As Major Mandella’s executive officer, Moore is both Mandella’s friend and his military advisor. The two are just as likely to share a drink as they are strategic advice. Mandella allows a certain amount of insubordination from Moore because, in the absence of Margay, he needs a friend. Moore and Mandella are nearly always on the same page, tactically and philosophically. Mandella respects Moore’s advice even when he doesn’t abide by it. They only disagree about Mandella’s reluctance to assert his command authority. When Mandella refuses to execute Private Graubard for his assassination attempt, Moore becomes angry, implying that showing mercy is tantamount to weakness. When Mandella leaves the safety of the base during the final battle with the Taurans, he sees it as a noble gesture, “tak[ing] the same chance as everybody else” (240), but Moore sees it as a foolish risk. Moore, with a clear gauge of the soldiers’ emotional barometer, fears Mandella’s own troops, not the enemy, will rise up in mutiny and kill him. Both Moore and Lieutenant Hilleboe understand this, but Mandella, sequestered in his office with his maps and paperwork, has no idea. In that sense, Mandella is little better than Stott, and Moore, like a good XO, pulls his commander out of his ivory tower and plants his feet firmly on the ground.
One of Major Mandella’s command team, Alsever shares the same close and informal relationship with her commander as XO Moore. She is part of Mandella’s inner circle, and, as such, her advice carries weight.

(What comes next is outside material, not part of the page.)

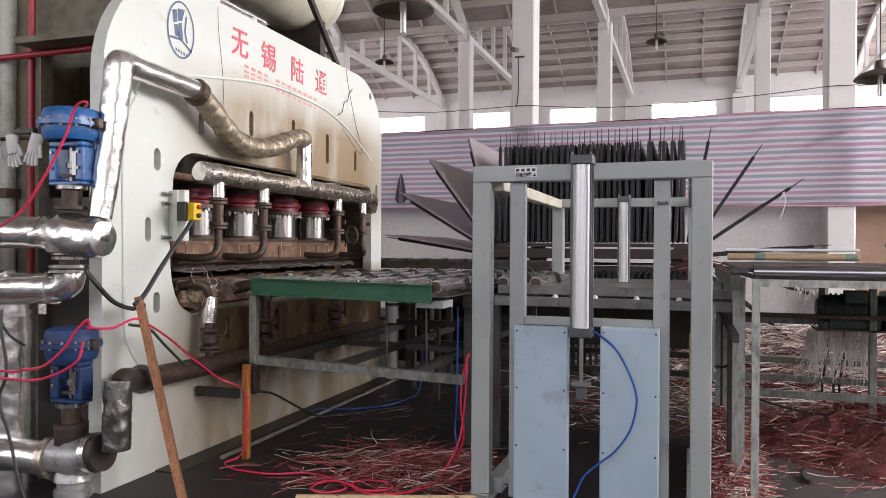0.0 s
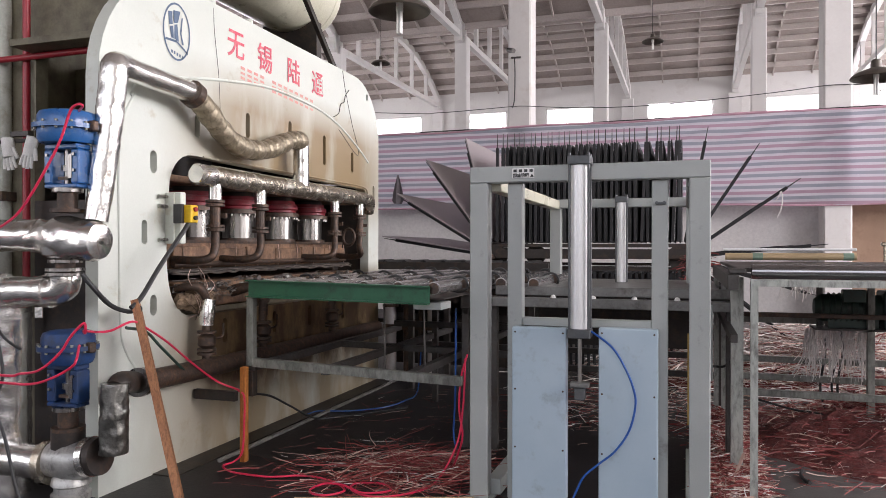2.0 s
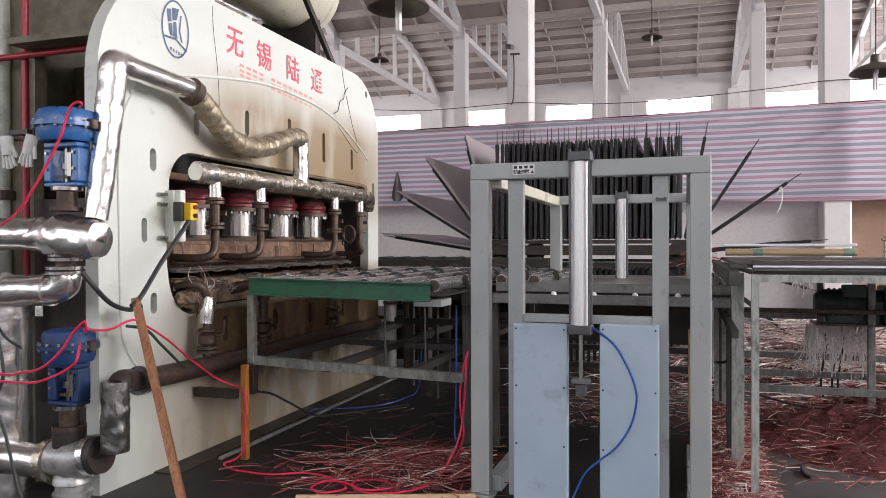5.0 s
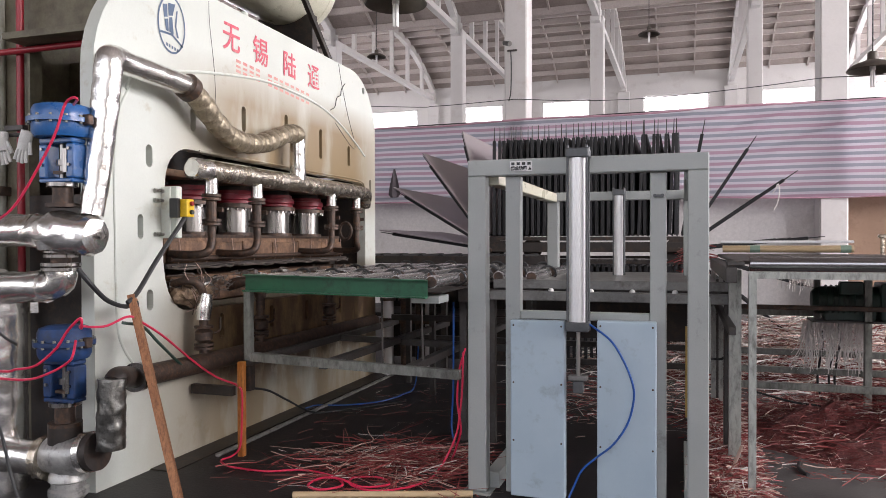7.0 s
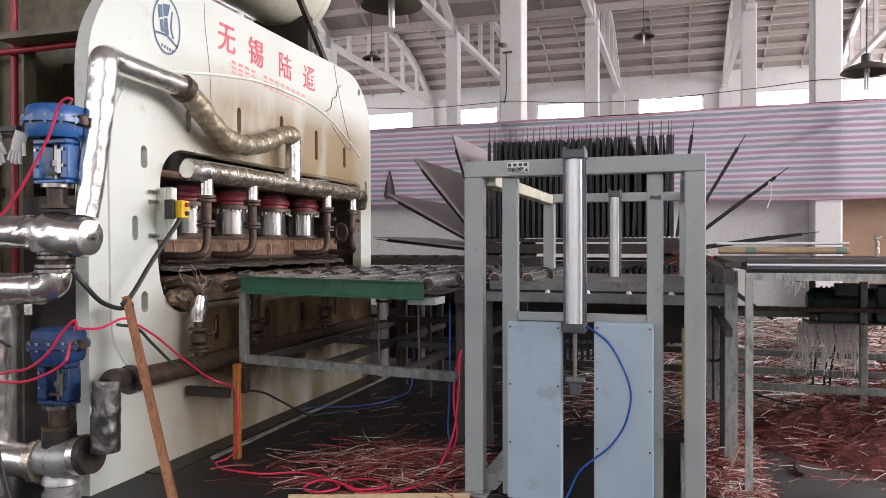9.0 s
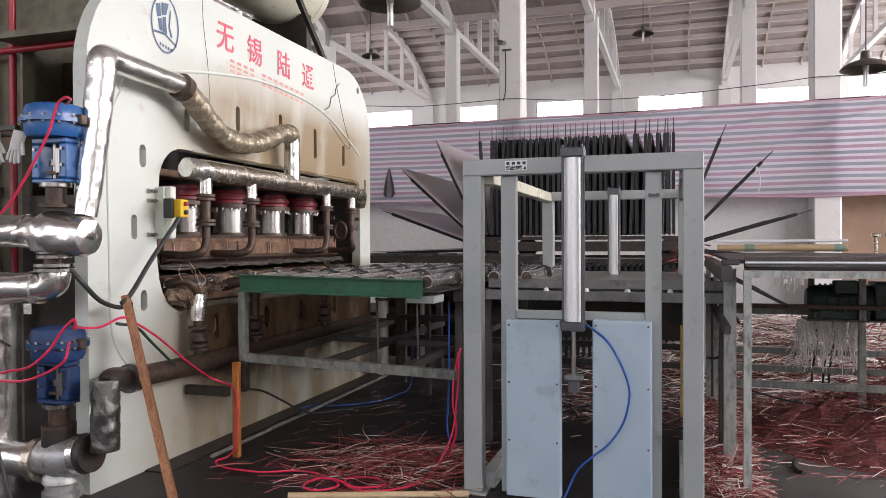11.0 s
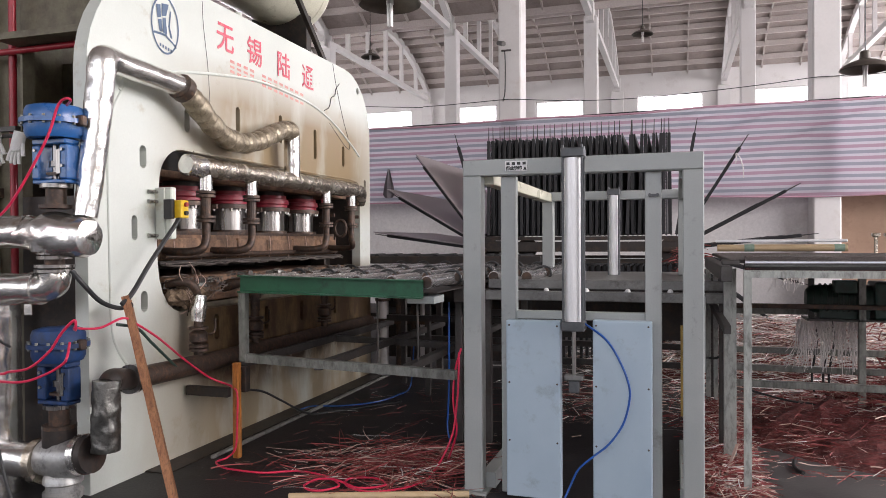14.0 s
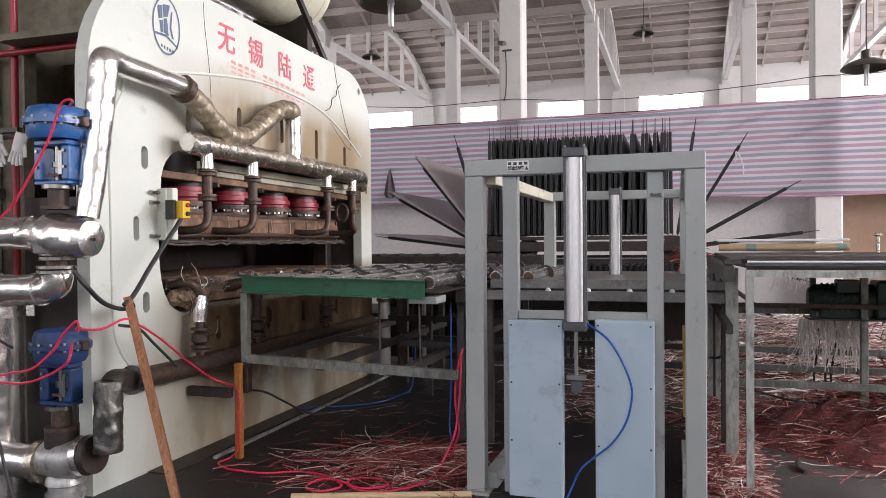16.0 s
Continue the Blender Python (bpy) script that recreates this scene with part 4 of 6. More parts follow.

She, along with Moore, argues that Mandella’s duty and obligation are to execute Private Graubard. When Mandella hesitates, Alsever does it herself, slipping Graubard a drug during surgery to trigger heart failure. Although the drug is difficult to trace, Mandella suspects her. She has assumed responsibility for Graubard’s fate as an unspoken favor to her commanding officer, and they tacitly agree to let the matter drop. Alsever is an advocate of sexual adaptation, encouraging Mandella to change his sexual identity to gay since most of the crew is as well. While Hilleboe and some of the other executive officers debate the ethics of eugenics—Earth now practices genetic selection as a method of upgrading the species and promoting racial unity—Alsever expresses reservations: “But I don’t think they know as much about genetics as they think they do” (197). Alsever takes the long view, presuming logically that such an intrusive social engineering practice may have unintended consequences. Alsever is the voice of reason in a world gone mad trying to solve the problems of its own creation.